Mi infancia son recuerdos de un patio, un huerto claro donde madura un limonero, naranjos y un membrillero. Antonio Machado tenía cosas en su historia que recordar no quería. No me pasa a mí, los recuerdos están ahí para vivirlos de nuevo entre la realidad y lo artificioso pues la memoria, a veces juega con el pasado y trae adornado aquello que se vivió.
Mi infancia son juegos, alegría y familia. El colegio General Navarro con una galería acristalada de colores que se reflejaban en el suelo por donde corríamos. Las clases tenían pupitres de madera y una maestra doña María que te pedía la mano para darte con la regla. Doña María era buena, pero eso era cosa de la época, quizás nadie les había enseñado que había otra manera de hacer las cosas, de castigarte sin castigar.
Todas las clases tenían enormes ventanales, pero muy grandes casi del suelo hasta el techo que daban a un paseo con bancos de azulejos, con inscripciones de mapas e historias de los conquistadores extremeños en las Américas, y un Templete rodeado de un lago.
En el recreo salíamos y nos deslizábamos por los brazos de las escalinatas principales que habría paso al edificio, que sigue ahí en pleno corazón de la ciudad. El patio tenía una tapia, rodeadas de frondosos árboles, que nos separaba de los niños. De la otra parte salían voces salvajes jugando al balón que a veces caía de nuestro lado, pero que nos tenían prohibido devolver. La veíamos trotar hasta que se paraba en un rincón y una seño vigilante la recogía.
Las niñas también nos lo pasábamos muy bien, jugábamos a la lleva o al escondite y no parábamos de correr.
Más tarde llegó el instituto Bárbara de Braganza con las misas nada más traspasar el portón de madera.

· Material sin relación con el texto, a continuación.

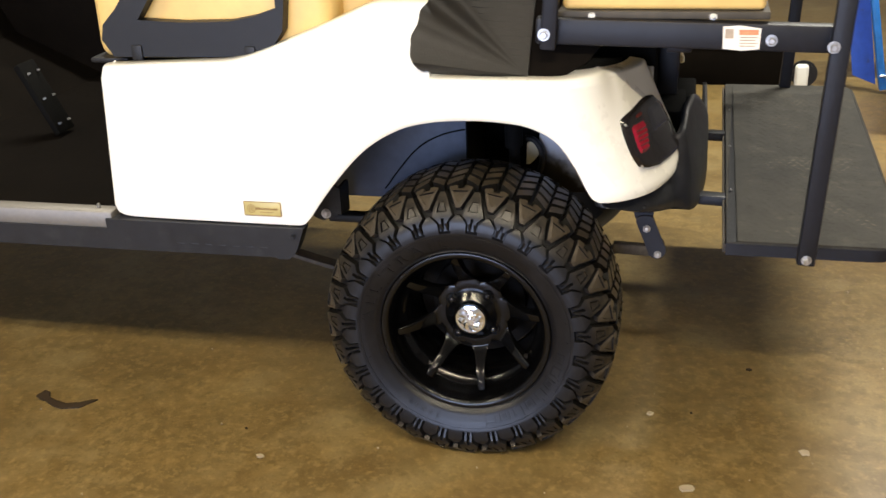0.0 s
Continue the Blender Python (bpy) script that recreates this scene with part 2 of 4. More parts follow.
def box(bm, x0, x1, y0, y1, z0, z1, bevel=0.004, seg=2, m=None):
    r = bmesh.ops.create_cube(bm, size=1.0)
    vs = r["verts"]
    for v in vs:
        v.co = Vector(((x0 + x1) / 2 + v.co.x * (x1 - x0), (y0 + y1) / 2 + v.co.y * (y1 - y0), (z0 + z1) / 2 + v.co.z * (z1 - z0)))
    if bevel:
        es = {e for v in vs for e in v.link_edges}
        r = bmesh.ops.bevel(bm, geom=list(es), offset=bevel, segments=seg, affect="EDGES", profile=0.5)
        vs = list({v for f in r["faces"] for v in f.verts} | {v for v in vs if v.is_valid})
    if m:
        bmesh.ops.transform(bm, matrix=m, verts=vs)
    return vs


def rod(bm, a, b, r0, r1=None, n=16, cap=True, bevel=0.0):
    """A round bar from a to b."""
    a, b = Vector(a), Vector(b)
    d = b - a
    q = d.to_track_quat("Z", "Y").to_matrix().to_4x4()
    r = bmesh.ops.create_cone(bm, cap_ends=cap, segments=n, radius1=r0, radius2=r0 if r1 is None else r1, depth=d.length, matrix=Matrix.Translation((a + b) / 2) @ q)
    if bevel:
        es = {e for v in r["verts"] for e in v.link_edges if len(e.link_faces) == 2 and e.calc_face_angle(0) > 1}
        bmesh.ops.bevel(bm, geom=list(es), offset=bevel, segments=2, affect="EDGES")
    return r["verts"]


def bar(bm, a, b, w, h, bevel=0.004, up=(0, 0, 1)):
    """A square tube from a to b, w across and h along up."""
    a, b = Vector(a), Vector(b)
    d = (b - a).normalized()
    side = d.cross(Vector(up)).normalized()
    top = side.cross(d)
    m = Matrix((side, d, top)).transposed().to_4x4()
    m.translation = (a + b) / 2
    length = (b - a).length
    return box(bm, -w / 2, w / 2, -length / 2, length / 2, -h / 2, h / 2, bevel, 2, m)


def lathe(bm, profile, n=96, closed=False):
    """Turns (radius, y) pairs about the y axis."""
    rings = []
    for r, y in profile:
        rings.append([bm.verts.new((r * math.cos(2 * math.pi * k / n), y, r * math.sin(2 * math.pi * k / n))) for k in range(n)])
    pairs = list(zip(rings, rings[1:])) + ([(rings[-1], rings[0])] if closed else [])
    for a, b in pairs:
        for k in range(n):
            bm.faces.new((a[k], a[(k + 1) % n], b[(k + 1) % n], b[k]))
    return rings


def plate(bm, outline, place, low, high, holes=(), floor=None):
    """A slab with a flat outline in (u, v), mapped by place(u, v, h) between two heights; holes are sunk to floor."""
    from mathutils.geometry import tessellate_polygon
    loops = [[Vector((u, v, 0)) for u, v in outline]] + [[Vector((u, v, 0)) for u, v in hole] for hole in holes]
    flat = [p for lo in loops for p in lo]
    tris = tessellate_polygon(loops)
    top = [bm.verts.new(place(p.x, p.y, high)) for p in flat]
    for t in tris:
        try:
            bm.faces.new([top[k] for k in t])
        except ValueError:
            pass
    at = 0
    for n, lo in enumerate(loops):
        depth = low if n == 0 else (high - 0.003 if floor is None else floor)
        base = [bm.verts.new(place(p.x, p.y, depth)) for p in lo]
        c = len(lo)
        for k in range(c):
            bm.faces.new((top[at + k], top[at + (k + 1) % c], base[(k + 1) % c], base[k]))
        if n:
            bm.faces.new(base)
        at += c
    bmesh.ops.recalc_face_normals(bm, faces=bm.faces)


def lerp(table, x):
    return float(np.interp(x, [a for a, _ in table], [b for _, b in table]))


def text_mesh(words, size, depth):
    """Letters of the built-in font as a bmesh that lies in the xy plane, centred."""
    cu = bpy.data.curves.new("letters", "FONT")
    cu.body, cu.size, cu.extrude, cu.align_x, cu.align_y = words, size, depth, "CENTER", "CENTER"
    cu.resolution_u = 3
    cu.offset = size * 0.03
    ob = bpy.data.objects.new("letters", cu)
    scene.collection.objects.link(ob)
    me = ob.evaluated_get(bpy.context.evaluated_depsgraph_get()).to_mesh()
    bm = bmesh.new()
    bm.from_mesh(me)
    ob.evaluated_get(bpy.context.evaluated_depsgraph_get()).to_mesh_clear()
    bpy.data.objects.remove(ob)
    bpy.data.curves.remove(cu)
    return bm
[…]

En la capilla, como era pequeña, apenas cabían los profesores el director y las niñas que deseaban ser vistas, las demás nos repartíamos por los pasillos escuchando a través de los altavoces mientras hablábamos y reíamos con precaución, porque si te veía la bedela, doña Pepita, te llevaba al despacho del director y ya estabas castigada para el sábado por la mañana.

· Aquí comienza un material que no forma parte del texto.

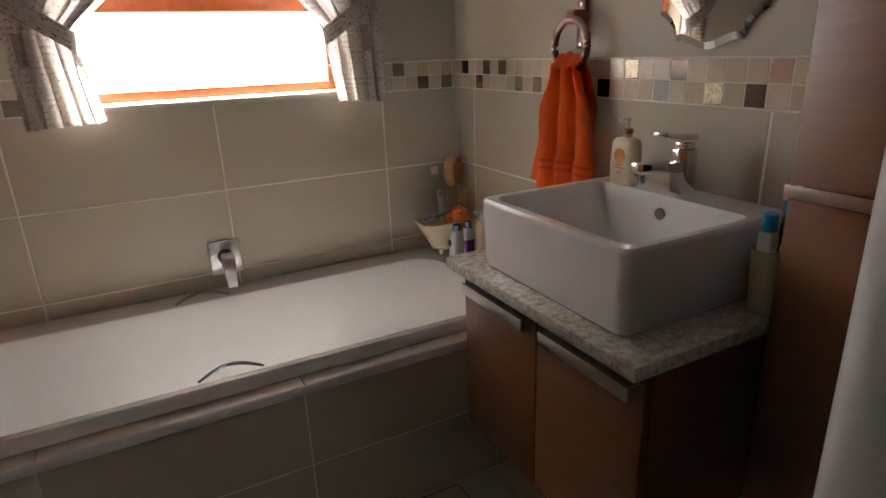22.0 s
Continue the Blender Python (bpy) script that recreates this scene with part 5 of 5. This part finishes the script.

Yo visité varias veces el regio despacho del don Alfonso Bullón de Mendoza, marqués de no sé qué. Don Alfonso era muy monárquico, tanto que el paraninfo lo presidian dos enormes cuadros de los reyes, que no reinaban en España, Alfonso XIII y Victoria Eugenia.
Un día en El País Semanal, hicieron un reportaje sobre la monarquía y allí estaba él, en la biblioteca de su casa con el retrato del monarca reinante ahora sin reino y con un pasado confuso de tribulaciones fiscales, judiciales y amorosas. Vamos, la más infame manera de acabar un reinado. Pero ya sabemos que en España, a lo largo de los años, los Borbones nos han dado mucha historia.
Acabé COU en el Braganza siendo una gran lectora y visitante asidua de l Biblioteca municipal, donde niña quedaba con Zipi y Zape o Tintín. Y de mayor me hice amiga de los rusos Antón Chéjov, León Tolstói y Fiódor Dostoyevski o de los franceses Gustave Flaubert, Víctor Hugo…hasta que llegaron para enredarme Pio Baroja, Galdos o Unamuno y la luz de los del 27. En aquella época no teníamos acceso a las mujeres silenciadas por la historia.
Escritoras injustamente olvidadas que ahora reivindicadas literaria y socialmente salen a la luz para disfrute de los lectores. No es un ajuste de cuentas, es darle el protagonismo que se les negó. Por ejemplo Zenobia Camprubí fue la traductora al castellano de Rambindranath Tagore, aunque siempre fue tratada como la esposa de Juan Ramón Jiménez, Teresa León eclipsada por Rafael Alberti y así una lista interminable de escritoras, pintoras, escultoras… de las que hablaré en otros artículos de esta columna.